The course starts off fairly flat and then goes into some smaller hills which seem to grow as you get further away from the park. I hit mile 1 right around 7 minutes and felt pretty good, but wanted to back off pace just a little to not blow up as I did not know what to expect the rest of the run. There were more hills! I hit the turn around and felt solid, right about 10:30 I think. As I headed back I was able to try and assess the situation of who was behind me and how they looked. Having only seen a hand full of guys who were obviously elites and a few ladies moving at a solid pace, I had a strong feeling I may have been in the lead for my wave.
I hit mile 2 and dropped the hammer, telling myself to not get passed by a guy running 6 minute miles in the 3rd mile. I had seen one guy that looked strong and did not look that far back from me at the turn around. Turns out he was probably a bit further than I realized (not really doubling the time since turnaround in my head) I pushed and dropped it down the last stretch when I hit the trail that lead back to the park. Slightly uphill on grass is not a great way to end a race, but I kicked it in and crossed the finish line feeling good.

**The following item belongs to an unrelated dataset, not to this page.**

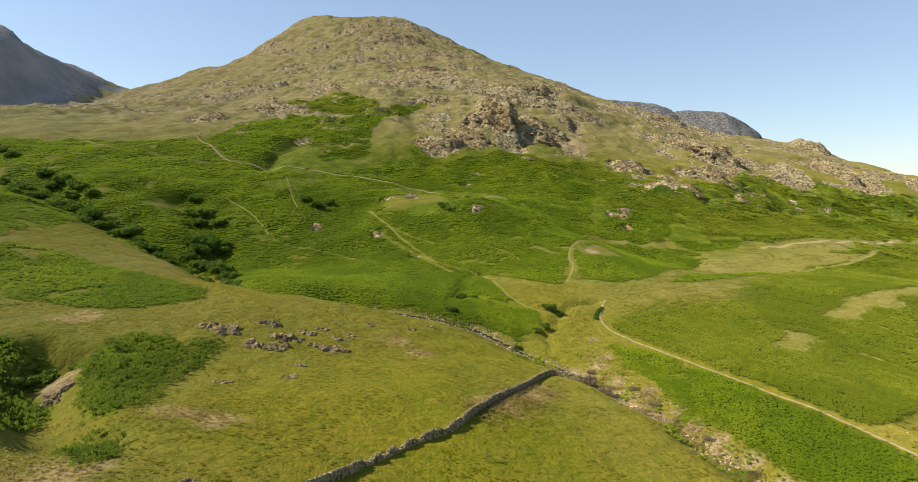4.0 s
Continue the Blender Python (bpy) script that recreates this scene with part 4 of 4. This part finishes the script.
# ---- slate waste heaps of the quarry ----
def spoil_mound(line, tops, flat, label, seed):
    pts = softly(line, 14)
    n, cols = len(pts), 33
    v = []
    for k, (x, y) in enumerate(pts):
        ax, ay = pts[max(k - 1, 0)]
        bx, by = pts[min(k + 1, n - 1)]
        d = Vector((bx - ax, by - ay)).normalized()
        u = k / (n - 1)
        top = np.interp(u, np.linspace(0, 1, len(tops)), tops)
        for c, s in enumerate(np.linspace(-80, 80, cols)):
            qx, qy = x - d.y * s, y + d.x * s
            w = abs(s) + 3 * bumps(qx, qy, 14, seed)
            end = min(u, 1 - u) * n * 4.0
            low = height(qx, qy) - 2.5
            z = min(top - 0.62 * max(w - flat, 0) + 1.2 * bumps(qx, qy, 7, seed + 1), top - 0.8 * max(22 - end, 0))
            v.append((qx, qy, low if c in (0, cols - 1) or k in (0, n - 1) else max(float(z), low)))
    g = np.arange(n * cols).reshape(n, cols)
    f = np.stack([g[:-1, :-1], g[:-1, 1:], g[1:, 1:], g[1:, :-1]], -1).reshape(-1)
    me = bpy.data.meshes.new("spoil_mound")
    raw_mesh(me, np.array(v), f, 4)
    me.materials.append(SLATE)
    return tagged(new("spoil_mound", me), label, "spoil heap", group="quarry heaps")


spoil_mound([(430, 1128), (470, 1112), (536, 1096), (575, 1088)], [170, 165, 158, 140], 10, "flat-topped grey slate waste heap on the skyline", 5)
spoil_mound([(560, 1092), (600, 1082), (650, 1068), (690, 1055), (715, 1045)], [146, 147, 143, 120, 96], 9, "lower grey slate waste heap on the skyline", 8)


# ---- dry stone walls ----
COPE = with_material([rock_shape("cope_stone", 80 + k, 0.9, 12) for k in range(6)], WALLING)


def boxes(rows):
    """One mesh of many rough blocks: centre, along-vector, half sizes."""
    corner = np.array([[a, b, c] for a in (-1, 1) for b in (-1, 1) for c in (-1, 1)], float)
    quad = np.array([[0, 1, 3, 2], [4, 6, 7, 5], [0, 4, 5, 1], [2, 3, 7, 6], [0, 2, 6, 4], [1, 5, 7, 3]])
    r = np.random.default_rng(21)
    verts, faces = [], []
    for k, (c, d, h) in enumerate(rows):
        v = corner * (np.array(h) * r.uniform(0.82, 1.08, (8, 3)))
        x, y = v[:, 0] * d[0] - v[:, 1] * d[1], v[:, 0] * d[1] + v[:, 1] * d[0]
        verts.append(np.stack([x, y, v[:, 2]], -1) + np.array(c))
        faces.append(quad + 8 * k)
    return np.concatenate(verts), np.concatenate(faces).ravel()


def dry_wall(line, label, tall, seed, dips=()):
    dice = random.Random(seed)
    path = softly(line, 8)
    base = tagged(empty("drystone_wall", *path[0]), label, "wall", group="walls of the intake")
    inv = base.matrix_basis.inverted()
    pts = [Vector(p) for p in path]
    run, rows, copes = 0.0, [], []
    for a, b in zip(pts[:-1], pts[1:]):
        seg, d = (b - a).length, (b - a).normalized()
        s = 0.0
        while s < seg:
            p = a + d * s
            h = tall * (0.86 + 0.22 * float(bumps(run, 3.0, 6, seed)))
            for at, wide, cut in dips:
                h -= cut * max(0.0, 1 - abs(run - at) / wide)
            h = max(h, 0.35)
            z = height(p.x, p.y)
            cz = 0.0
            while cz < h - 0.1:
                ch = dice.uniform(0.16, 0.30)
                half = 0.42 - 0.16 * cz / tall
                for side in (-1, 1):
                    o = side * (half - 0.12)
                    j = dice.uniform(-0.12, 0.12)
                    rows.append(((p.x - d.y * o + d.x * j, p.y + d.x * o + d.y * j, z + cz + ch / 2 - 0.05), (d.x, d.y), (dice.uniform(0.2, 0.34), 0.17 + dice.uniform(-0.03, 0.05), ch / 2)))
                cz += ch
            copes.append((p.x + dice.uniform(-0.08, 0.08), p.y + dice.uniform(-0.08, 0.08), z + cz, math.atan2(d.y, d.x)))
            step = dice.uniform(0.42, 0.58)
            s, run = s + step, run + step
    v, f = boxes(rows)
    me = bpy.data.meshes.new("stonework")
    raw_mesh(me, v, f, 4)
    ob = part("stonework", me, WALLING, base)
    ob["kind"] = "stuff"
    ob.matrix_basis = inv
    for x, y, z, a in copes:
        ob = part("cope_stone", dice.choice(COPE), None, base)
        ob.matrix_basis = inv @ Matrix.LocRotScale((x, y, z + 0.04), Euler((dice.uniform(-0.4, 0.4), dice.uniform(-0.3, 0.3), a + dice.uniform(-0.4, 0.4))),
                                                   (dice.uniform(0.18, 0.27), dice.uniform(0.28, 0.36), dice.uniform(0.14, 0.24)))
    return base


dry_wall(WALL_LONG, "long weathered drystone wall running to the beck", 1.55, 31, ((9, 1.6, 1.2), (31, 3, 0.8), (36, 2, 1.0), (41, 2, 0.9), (47, 2, 1.0), (55, 2, 0.9), (63, 1.5, 0.8)))
dry_wall(WALL_LOW, "drystone wall below the sheepfold", 1.45, 32, ((8, 1.5, 0.8),))
dry_wall(FOLD, "small rounded drystone sheepfold", 1.25, 33, ((14, 2, 0.4),))
dry_wall(FAR_WALL_A, "distant pale field wall on the moor", 1.6, 34)
dry_wall(FAR_WALL_B, "distant pale field wall on the moor", 1.6, 35)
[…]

Swim: 14:54 (1:42 / 100) A tad slow, but distance looked accurate
Bike: 39:51 (21 MPH)
Run: 20:54 (6:44/ mile)
Overall: 1:18:01 (3:01 shy of my goal) Good for 16/242 Overall and 1/10 AG. There were 3 others in my AG registered as Elite that took 5/7/15 overall. I was quite happy with the placement, which was a good offset to my overall time. I had a solid run that was the highlight of my day. I have less than a minute to go (in a tri) for my 20 minute 5k goal.
My wife had a solid effort as well, she was also a few minutes slow of her goal, but ended 6/14 in her AG, only 3 minutes away from placing third. Had she actually trained more than a couple of times, she could have made that time up pretty easily. What a great race! The bike was technical and challenging, the wind added to that factor as well.